▶ [PROVIDED MATERIAL]
┌──

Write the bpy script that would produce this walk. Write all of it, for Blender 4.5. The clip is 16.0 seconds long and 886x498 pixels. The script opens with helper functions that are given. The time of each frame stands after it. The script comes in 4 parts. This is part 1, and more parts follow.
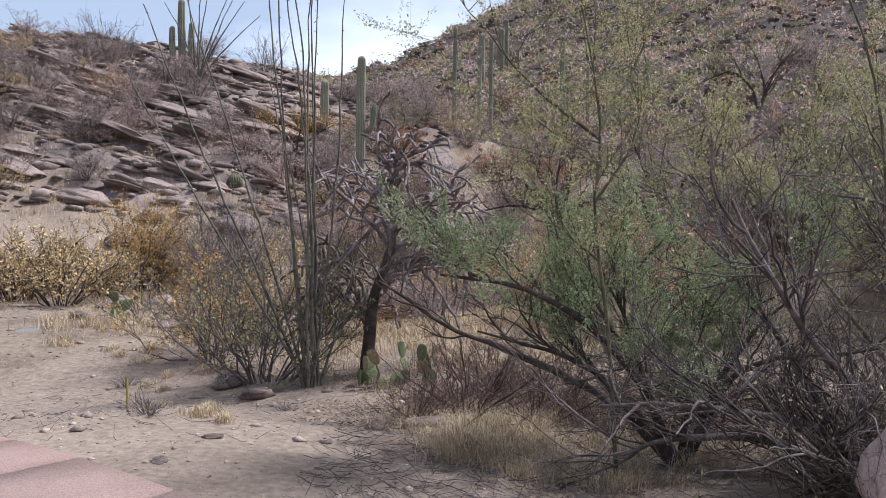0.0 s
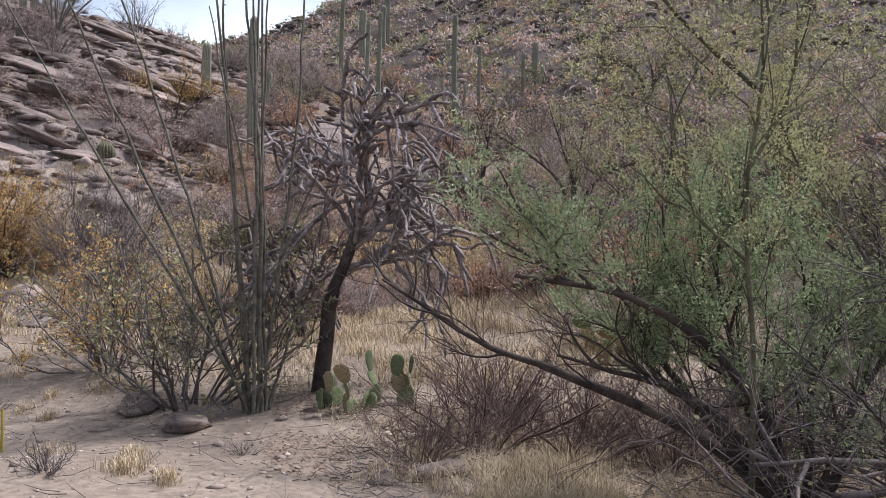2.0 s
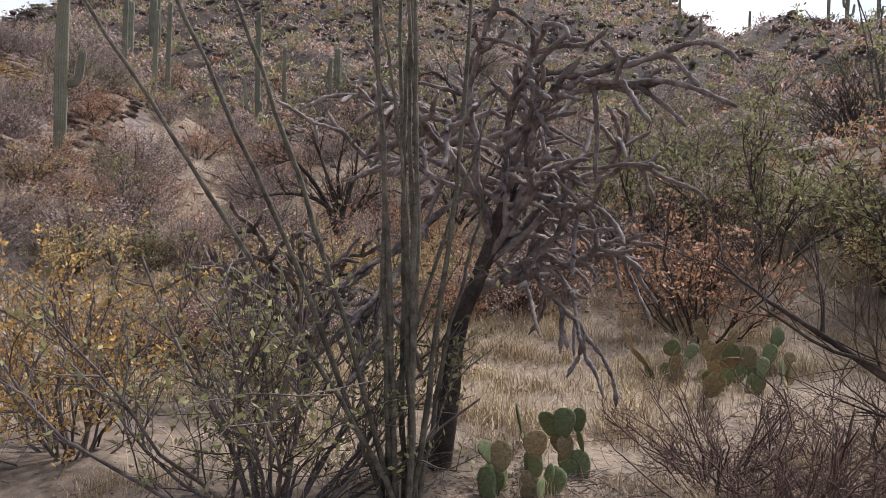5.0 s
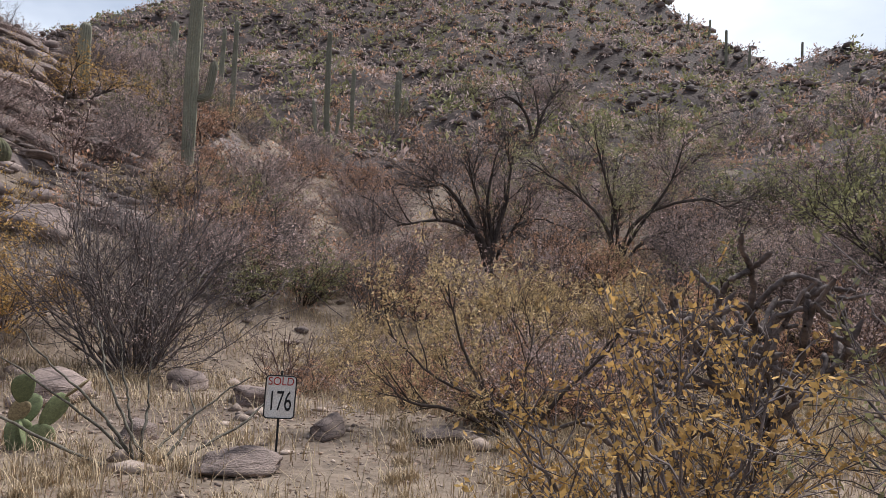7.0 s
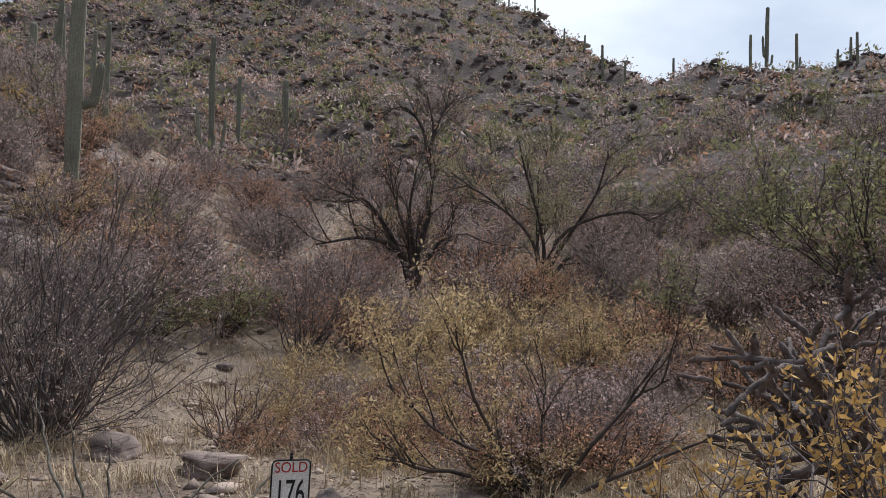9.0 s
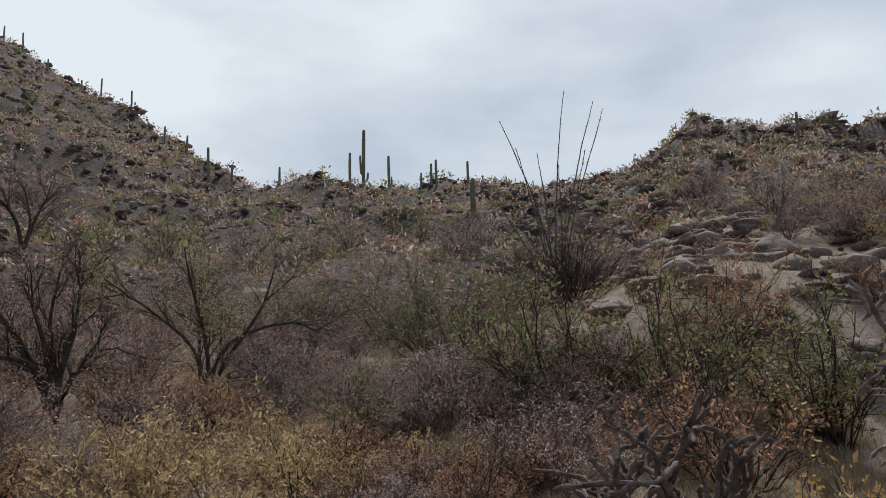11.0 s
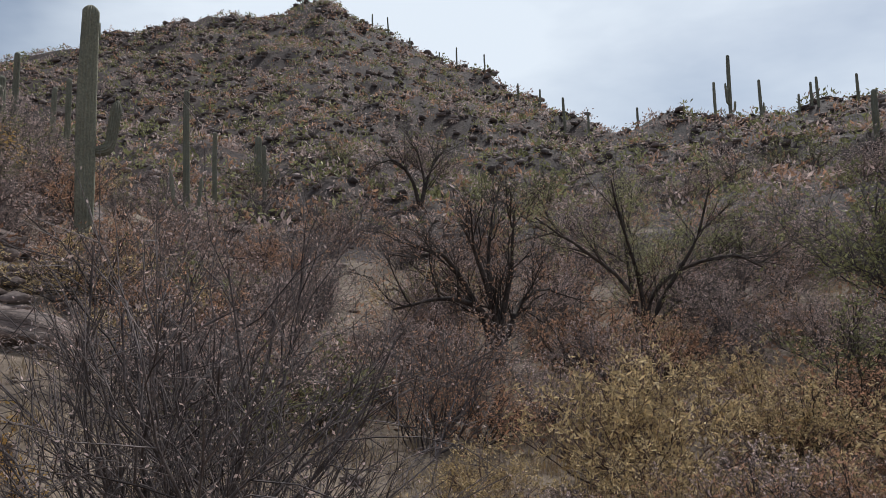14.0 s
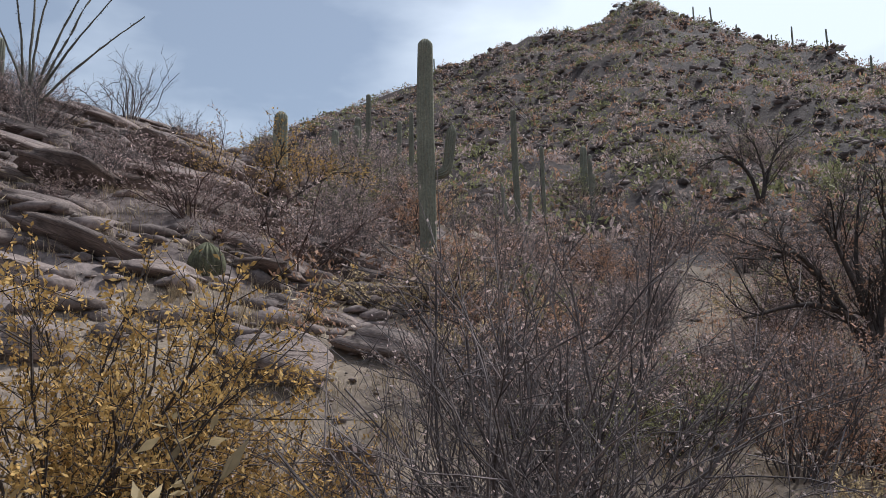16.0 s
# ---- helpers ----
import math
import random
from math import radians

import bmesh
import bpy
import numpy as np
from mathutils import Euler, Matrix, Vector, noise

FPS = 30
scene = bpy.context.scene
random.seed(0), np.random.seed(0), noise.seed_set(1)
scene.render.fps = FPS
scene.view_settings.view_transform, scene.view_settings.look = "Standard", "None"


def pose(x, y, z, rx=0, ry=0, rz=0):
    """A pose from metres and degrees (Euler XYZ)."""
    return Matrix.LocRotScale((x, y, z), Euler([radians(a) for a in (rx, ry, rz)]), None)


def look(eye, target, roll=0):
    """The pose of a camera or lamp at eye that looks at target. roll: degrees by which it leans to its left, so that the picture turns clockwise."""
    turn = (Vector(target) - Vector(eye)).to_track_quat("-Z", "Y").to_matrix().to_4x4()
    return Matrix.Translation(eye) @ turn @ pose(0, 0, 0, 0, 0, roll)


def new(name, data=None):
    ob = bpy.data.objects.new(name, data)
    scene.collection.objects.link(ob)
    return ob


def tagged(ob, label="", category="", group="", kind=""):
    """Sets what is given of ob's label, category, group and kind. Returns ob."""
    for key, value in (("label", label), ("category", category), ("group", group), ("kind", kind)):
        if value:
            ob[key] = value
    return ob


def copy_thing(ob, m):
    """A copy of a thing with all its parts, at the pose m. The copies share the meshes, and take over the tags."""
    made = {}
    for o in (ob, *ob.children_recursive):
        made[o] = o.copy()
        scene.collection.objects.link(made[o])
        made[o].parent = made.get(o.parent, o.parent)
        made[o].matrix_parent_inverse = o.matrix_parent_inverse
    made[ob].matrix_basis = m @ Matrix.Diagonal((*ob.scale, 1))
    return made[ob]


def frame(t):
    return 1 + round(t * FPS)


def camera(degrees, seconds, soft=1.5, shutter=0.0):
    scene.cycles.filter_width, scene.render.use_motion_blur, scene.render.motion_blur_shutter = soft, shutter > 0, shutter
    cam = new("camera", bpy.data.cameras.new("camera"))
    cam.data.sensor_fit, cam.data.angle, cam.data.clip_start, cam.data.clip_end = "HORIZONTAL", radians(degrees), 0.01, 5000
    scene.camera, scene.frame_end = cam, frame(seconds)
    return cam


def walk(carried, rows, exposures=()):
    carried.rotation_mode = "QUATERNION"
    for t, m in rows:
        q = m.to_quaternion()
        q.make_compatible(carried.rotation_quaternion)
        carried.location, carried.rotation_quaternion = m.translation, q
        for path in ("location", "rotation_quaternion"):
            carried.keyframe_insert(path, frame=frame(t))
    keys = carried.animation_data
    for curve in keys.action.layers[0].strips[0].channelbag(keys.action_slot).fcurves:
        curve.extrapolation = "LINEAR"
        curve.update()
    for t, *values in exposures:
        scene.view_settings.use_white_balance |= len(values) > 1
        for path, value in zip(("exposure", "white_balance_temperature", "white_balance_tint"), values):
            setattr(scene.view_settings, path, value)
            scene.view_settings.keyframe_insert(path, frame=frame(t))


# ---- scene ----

└──

Repeat the material above word for word, please, apart from its images.

Write the bpy script that would produce this walk. Write all of it, for Blender 4.5. The clip is 16.0 seconds long and 886x498 pixels. The script opens with helper functions that are given. The time of each frame stands after it. The script comes in 4 parts. This is part 1, and more parts follow.
0.0 s
2.0 s
5.0 s
7.0 s
9.0 s
11.0 s
14.0 s
16.0 s
# ---- helpers ----
import math
import random
from math import radians

import bmesh
import bpy
import numpy as np
from mathutils import Euler, Matrix, Vector, noise

FPS = 30
scene = bpy.context.scene
random.seed(0), np.random.seed(0), noise.seed_set(1)
scene.render.fps = FPS
scene.view_settings.view_transform, scene.view_settings.look = "Standard", "None"


def pose(x, y, z, rx=0, ry=0, rz=0):
    """A pose from metres and degrees (Euler XYZ)."""
    return Matrix.LocRotScale((x, y, z), Euler([radians(a) for a in (rx, ry, rz)]), None)


def look(eye, target, roll=0):
    """The pose of a camera or lamp at eye that looks at target. roll: degrees by which it leans to its left, so that the picture turns clockwise."""
    turn = (Vector(target) - Vector(eye)).to_track_quat("-Z", "Y").to_matrix().to_4x4()
    return Matrix.Translation(eye) @ turn @ pose(0, 0, 0, 0, 0, roll)


def new(name, data=None):
    ob = bpy.data.objects.new(name, data)
    scene.collection.objects.link(ob)
    return ob


def tagged(ob, label="", category="", group="", kind=""):
    """Sets what is given of ob's label, category, group and kind. Returns ob."""
    for key, value in (("label", label), ("category", category), ("group", group), ("kind", kind)):
        if value:
            ob[key] = value
    return ob


def copy_thing(ob, m):
    """A copy of a thing with all its parts, at the pose m. The copies share the meshes, and take over the tags."""
    made = {}
    for o in (ob, *ob.children_recursive):
        made[o] = o.copy()
        scene.collection.objects.link(made[o])
        made[o].parent = made.get(o.parent, o.parent)
        made[o].matrix_parent_inverse = o.matrix_parent_inverse
    made[ob].matrix_basis = m @ Matrix.Diagonal((*ob.scale, 1))
    return made[ob]


def frame(t):
    return 1 + round(t * FPS)


def camera(degrees, seconds, soft=1.5, shutter=0.0):
    scene.cycles.filter_width, scene.render.use_motion_blur, scene.render.motion_blur_shutter = soft, shutter > 0, shutter
    cam = new("camera", bpy.data.cameras.new("camera"))
    cam.data.sensor_fit, cam.data.angle, cam.data.clip_start, cam.data.clip_end = "HORIZONTAL", radians(degrees), 0.01, 5000
    scene.camera, scene.frame_end = cam, frame(seconds)
    return cam


def walk(carried, rows, exposures=()):
    carried.rotation_mode = "QUATERNION"
    for t, m in rows:
        q = m.to_quaternion()
        q.make_compatible(carried.rotation_quaternion)
        carried.location, carried.rotation_quaternion = m.translation, q
        for path in ("location", "rotation_quaternion"):
            carried.keyframe_insert(path, frame=frame(t))
    keys = carried.animation_data
    for curve in keys.action.layers[0].strips[0].channelbag(keys.action_slot).fcurves:
        curve.extrapolation = "LINEAR"
        curve.update()
    for t, *values in exposures:
        scene.view_settings.use_white_balance |= len(values) > 1
        for path, value in zip(("exposure", "white_balance_temperature", "white_balance_tint"), values):
            setattr(scene.view_settings, path, value)
            scene.view_settings.keyframe_insert(path, frame=frame(t))


# ---- scene ----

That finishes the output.